**EXERCISE AIM**. List every line below containing "with".

**RECORDED DATA**.
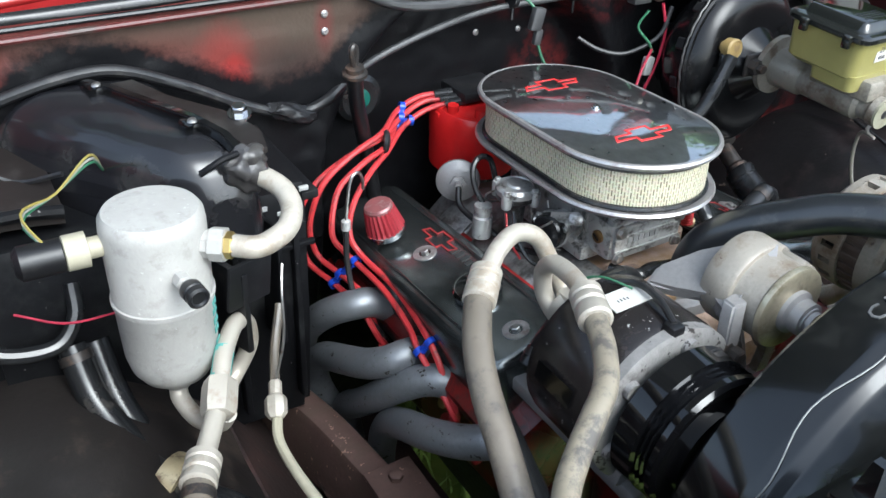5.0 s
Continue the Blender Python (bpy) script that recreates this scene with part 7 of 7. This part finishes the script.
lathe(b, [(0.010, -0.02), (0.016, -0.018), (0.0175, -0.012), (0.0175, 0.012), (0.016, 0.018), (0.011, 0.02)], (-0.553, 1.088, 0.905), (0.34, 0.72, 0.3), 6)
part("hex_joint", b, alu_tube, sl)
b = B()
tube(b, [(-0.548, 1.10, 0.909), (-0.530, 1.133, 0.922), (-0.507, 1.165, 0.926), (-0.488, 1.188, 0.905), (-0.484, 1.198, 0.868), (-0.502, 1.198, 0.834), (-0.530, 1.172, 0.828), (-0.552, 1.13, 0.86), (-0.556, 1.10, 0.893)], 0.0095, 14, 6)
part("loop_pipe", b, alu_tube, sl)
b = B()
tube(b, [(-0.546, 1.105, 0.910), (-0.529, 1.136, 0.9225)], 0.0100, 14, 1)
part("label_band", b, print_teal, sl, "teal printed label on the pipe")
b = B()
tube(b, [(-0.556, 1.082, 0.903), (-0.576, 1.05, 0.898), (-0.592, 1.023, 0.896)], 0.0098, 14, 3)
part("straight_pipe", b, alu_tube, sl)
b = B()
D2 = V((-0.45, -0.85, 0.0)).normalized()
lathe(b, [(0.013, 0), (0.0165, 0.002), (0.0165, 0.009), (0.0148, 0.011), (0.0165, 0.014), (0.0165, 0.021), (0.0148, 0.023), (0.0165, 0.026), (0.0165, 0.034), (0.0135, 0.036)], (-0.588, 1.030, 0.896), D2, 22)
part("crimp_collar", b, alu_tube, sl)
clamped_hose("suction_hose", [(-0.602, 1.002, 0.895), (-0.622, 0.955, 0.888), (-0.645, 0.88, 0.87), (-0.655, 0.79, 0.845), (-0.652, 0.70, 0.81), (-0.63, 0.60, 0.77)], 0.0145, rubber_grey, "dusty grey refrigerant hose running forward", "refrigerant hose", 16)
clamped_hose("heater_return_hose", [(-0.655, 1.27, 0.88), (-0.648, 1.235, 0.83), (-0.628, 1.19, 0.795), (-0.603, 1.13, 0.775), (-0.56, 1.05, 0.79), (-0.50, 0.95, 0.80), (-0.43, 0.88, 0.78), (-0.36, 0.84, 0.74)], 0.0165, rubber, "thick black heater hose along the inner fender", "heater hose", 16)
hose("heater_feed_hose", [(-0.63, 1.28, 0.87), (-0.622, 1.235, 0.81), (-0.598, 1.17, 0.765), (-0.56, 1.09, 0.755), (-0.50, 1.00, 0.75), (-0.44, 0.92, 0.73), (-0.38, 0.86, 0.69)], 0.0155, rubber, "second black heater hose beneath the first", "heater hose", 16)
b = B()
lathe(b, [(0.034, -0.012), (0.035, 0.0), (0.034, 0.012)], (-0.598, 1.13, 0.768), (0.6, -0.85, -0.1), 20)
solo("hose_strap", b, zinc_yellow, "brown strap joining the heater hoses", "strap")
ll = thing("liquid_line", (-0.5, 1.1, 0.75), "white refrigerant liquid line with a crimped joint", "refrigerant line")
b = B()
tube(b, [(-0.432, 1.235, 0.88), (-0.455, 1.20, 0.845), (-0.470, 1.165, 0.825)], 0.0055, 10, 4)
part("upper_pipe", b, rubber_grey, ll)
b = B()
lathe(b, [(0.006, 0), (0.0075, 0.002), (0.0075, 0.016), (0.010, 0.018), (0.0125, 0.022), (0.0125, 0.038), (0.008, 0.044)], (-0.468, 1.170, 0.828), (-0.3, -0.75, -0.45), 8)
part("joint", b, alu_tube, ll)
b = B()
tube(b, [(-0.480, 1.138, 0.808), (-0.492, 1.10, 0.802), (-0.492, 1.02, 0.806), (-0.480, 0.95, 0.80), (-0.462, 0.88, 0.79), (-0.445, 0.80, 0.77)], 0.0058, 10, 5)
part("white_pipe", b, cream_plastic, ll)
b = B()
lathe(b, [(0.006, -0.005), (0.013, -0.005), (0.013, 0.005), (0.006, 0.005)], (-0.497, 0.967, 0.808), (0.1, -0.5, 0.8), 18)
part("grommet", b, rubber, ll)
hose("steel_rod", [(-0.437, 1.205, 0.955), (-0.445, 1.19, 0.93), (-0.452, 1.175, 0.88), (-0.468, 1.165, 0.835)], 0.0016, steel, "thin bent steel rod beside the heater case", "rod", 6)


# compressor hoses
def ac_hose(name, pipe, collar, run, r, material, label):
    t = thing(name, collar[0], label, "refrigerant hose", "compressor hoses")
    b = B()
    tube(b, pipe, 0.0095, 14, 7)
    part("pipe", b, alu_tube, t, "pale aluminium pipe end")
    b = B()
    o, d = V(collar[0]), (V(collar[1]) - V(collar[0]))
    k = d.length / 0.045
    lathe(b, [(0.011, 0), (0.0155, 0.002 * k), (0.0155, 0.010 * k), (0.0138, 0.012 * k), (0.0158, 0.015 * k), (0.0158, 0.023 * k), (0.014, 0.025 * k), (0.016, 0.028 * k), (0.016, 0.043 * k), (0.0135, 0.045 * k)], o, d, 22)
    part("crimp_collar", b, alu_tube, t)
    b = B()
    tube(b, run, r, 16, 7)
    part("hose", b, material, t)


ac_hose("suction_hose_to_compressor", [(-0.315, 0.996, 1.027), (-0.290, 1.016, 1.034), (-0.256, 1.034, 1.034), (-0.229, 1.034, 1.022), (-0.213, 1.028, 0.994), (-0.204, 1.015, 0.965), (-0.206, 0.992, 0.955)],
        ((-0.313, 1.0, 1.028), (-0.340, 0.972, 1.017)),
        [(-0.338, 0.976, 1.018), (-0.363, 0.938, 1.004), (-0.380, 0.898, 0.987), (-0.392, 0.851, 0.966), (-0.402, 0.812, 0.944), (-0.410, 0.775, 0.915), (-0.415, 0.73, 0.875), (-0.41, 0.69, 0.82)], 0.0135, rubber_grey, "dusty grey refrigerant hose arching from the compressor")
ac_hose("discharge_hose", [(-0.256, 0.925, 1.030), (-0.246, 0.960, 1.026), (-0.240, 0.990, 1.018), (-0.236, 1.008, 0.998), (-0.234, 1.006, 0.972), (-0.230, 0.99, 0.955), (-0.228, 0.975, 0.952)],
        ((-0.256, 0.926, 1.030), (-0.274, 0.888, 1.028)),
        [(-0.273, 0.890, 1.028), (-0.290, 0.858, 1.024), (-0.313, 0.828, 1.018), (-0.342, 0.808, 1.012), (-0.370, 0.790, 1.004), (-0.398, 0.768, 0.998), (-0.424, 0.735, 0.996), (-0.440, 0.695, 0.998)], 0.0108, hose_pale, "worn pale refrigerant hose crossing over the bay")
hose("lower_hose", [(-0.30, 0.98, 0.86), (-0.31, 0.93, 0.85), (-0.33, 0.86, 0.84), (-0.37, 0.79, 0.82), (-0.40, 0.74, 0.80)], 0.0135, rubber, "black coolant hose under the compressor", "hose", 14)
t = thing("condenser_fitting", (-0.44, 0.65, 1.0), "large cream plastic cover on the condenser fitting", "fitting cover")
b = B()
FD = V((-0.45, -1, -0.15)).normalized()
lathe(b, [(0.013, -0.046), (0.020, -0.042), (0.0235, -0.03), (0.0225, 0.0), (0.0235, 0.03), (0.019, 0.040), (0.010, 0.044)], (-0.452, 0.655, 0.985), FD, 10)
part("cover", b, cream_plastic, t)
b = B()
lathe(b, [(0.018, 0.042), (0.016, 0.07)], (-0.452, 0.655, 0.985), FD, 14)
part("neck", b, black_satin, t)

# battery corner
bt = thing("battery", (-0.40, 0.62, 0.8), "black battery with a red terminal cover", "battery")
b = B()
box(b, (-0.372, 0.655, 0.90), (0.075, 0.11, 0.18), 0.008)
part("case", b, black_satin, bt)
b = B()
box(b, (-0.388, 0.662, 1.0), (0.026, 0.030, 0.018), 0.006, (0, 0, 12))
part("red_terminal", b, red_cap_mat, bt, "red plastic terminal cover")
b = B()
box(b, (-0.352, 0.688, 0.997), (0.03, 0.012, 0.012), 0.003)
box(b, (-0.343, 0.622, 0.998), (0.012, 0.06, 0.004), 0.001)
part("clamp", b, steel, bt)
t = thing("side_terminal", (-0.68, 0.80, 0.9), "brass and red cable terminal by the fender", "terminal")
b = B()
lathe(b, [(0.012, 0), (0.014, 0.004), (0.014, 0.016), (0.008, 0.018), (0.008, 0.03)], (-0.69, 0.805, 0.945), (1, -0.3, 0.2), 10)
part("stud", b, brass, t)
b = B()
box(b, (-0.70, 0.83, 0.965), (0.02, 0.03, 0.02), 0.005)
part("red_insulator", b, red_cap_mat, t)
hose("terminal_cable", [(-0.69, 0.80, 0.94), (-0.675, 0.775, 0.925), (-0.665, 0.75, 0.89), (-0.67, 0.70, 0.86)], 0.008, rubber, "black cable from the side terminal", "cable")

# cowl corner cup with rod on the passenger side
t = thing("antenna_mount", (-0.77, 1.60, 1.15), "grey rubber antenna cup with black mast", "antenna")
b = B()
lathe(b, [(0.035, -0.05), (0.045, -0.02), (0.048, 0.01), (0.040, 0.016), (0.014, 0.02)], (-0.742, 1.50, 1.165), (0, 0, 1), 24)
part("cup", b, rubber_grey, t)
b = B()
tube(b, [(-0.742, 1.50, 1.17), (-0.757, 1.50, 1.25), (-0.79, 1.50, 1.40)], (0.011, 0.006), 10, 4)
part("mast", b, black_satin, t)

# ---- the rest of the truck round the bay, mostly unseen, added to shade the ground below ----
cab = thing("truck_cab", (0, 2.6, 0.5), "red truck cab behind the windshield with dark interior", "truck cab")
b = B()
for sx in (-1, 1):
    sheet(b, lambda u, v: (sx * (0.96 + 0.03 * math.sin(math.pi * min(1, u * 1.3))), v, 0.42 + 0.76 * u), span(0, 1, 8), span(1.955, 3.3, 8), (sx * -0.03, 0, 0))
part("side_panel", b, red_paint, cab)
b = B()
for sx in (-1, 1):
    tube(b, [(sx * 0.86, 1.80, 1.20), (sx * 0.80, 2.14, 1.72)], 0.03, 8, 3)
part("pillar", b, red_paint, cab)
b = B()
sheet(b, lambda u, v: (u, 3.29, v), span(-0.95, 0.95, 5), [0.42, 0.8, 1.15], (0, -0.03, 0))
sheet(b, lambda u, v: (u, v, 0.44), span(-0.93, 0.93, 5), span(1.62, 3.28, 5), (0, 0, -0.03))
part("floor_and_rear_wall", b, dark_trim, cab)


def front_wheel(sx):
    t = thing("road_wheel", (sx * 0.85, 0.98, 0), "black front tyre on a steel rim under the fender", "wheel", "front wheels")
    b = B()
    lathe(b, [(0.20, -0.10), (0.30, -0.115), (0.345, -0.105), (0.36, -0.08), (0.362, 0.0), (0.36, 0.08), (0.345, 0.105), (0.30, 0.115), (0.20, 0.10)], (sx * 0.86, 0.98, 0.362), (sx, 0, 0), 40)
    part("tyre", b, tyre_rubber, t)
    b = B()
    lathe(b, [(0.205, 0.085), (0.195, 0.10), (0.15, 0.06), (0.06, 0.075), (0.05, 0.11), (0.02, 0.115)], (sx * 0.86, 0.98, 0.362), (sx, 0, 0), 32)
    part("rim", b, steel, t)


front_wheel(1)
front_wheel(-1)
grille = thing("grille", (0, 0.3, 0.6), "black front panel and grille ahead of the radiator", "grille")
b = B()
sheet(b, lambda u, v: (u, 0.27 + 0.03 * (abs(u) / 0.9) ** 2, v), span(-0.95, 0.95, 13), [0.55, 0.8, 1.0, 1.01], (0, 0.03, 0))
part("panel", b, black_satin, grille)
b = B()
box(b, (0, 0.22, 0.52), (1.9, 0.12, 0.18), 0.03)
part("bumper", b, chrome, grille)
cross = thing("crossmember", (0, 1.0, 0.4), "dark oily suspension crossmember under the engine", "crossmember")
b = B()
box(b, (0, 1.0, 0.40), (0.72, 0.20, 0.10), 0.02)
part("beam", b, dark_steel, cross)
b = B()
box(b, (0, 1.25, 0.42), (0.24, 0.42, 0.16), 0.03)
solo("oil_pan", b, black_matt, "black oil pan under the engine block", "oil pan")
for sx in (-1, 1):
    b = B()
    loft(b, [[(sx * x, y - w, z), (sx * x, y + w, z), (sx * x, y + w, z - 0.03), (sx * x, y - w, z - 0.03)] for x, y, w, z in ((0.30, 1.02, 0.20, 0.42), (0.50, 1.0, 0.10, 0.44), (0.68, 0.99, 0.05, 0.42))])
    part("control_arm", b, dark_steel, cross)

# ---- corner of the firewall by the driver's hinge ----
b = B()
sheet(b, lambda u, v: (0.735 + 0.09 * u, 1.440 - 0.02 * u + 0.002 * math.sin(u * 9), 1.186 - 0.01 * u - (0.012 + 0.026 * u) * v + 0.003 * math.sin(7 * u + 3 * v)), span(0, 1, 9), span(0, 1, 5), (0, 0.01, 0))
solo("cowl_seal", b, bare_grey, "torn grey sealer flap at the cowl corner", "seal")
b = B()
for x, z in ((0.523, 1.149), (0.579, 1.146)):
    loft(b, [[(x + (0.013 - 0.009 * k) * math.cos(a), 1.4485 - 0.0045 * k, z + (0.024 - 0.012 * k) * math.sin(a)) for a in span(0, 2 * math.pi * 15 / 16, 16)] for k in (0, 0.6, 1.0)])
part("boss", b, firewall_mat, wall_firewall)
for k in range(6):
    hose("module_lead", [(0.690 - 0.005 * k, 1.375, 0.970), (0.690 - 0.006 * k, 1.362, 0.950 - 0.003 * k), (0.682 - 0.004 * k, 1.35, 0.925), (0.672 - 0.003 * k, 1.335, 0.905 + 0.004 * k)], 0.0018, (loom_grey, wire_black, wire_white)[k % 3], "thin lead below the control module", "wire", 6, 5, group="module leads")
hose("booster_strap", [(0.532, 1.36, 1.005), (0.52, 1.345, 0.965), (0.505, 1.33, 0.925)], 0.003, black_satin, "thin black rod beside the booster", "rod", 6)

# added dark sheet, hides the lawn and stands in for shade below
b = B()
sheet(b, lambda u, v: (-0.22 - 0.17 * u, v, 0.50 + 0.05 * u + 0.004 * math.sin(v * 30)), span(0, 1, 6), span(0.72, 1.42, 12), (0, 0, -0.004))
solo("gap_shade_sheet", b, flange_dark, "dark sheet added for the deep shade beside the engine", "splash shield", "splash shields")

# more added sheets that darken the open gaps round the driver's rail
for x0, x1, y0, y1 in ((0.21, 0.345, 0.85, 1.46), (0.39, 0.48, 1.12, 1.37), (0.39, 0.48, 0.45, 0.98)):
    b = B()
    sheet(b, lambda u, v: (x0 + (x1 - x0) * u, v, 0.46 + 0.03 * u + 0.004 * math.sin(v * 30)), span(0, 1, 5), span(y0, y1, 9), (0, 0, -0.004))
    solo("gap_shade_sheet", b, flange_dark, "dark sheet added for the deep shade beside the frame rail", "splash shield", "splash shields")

**EXERCISE RESPONSE**.
Continue the Blender Python (bpy) script that recreates this scene with part 7 of 7. This part finishes the script.
ll = thing("liquid_line", (-0.5, 1.1, 0.75), "white refrigerant liquid line with a crimped joint", "refrigerant line")
bt = thing("battery", (-0.40, 0.62, 0.8), "black battery with a red terminal cover", "battery")
# cowl corner cup with rod on the passenger side
t = thing("antenna_mount", (-0.77, 1.60, 1.15), "grey rubber antenna cup with black mast", "antenna")
cab = thing("truck_cab", (0, 2.6, 0.5), "red truck cab behind the windshield with dark interior", "truck cab")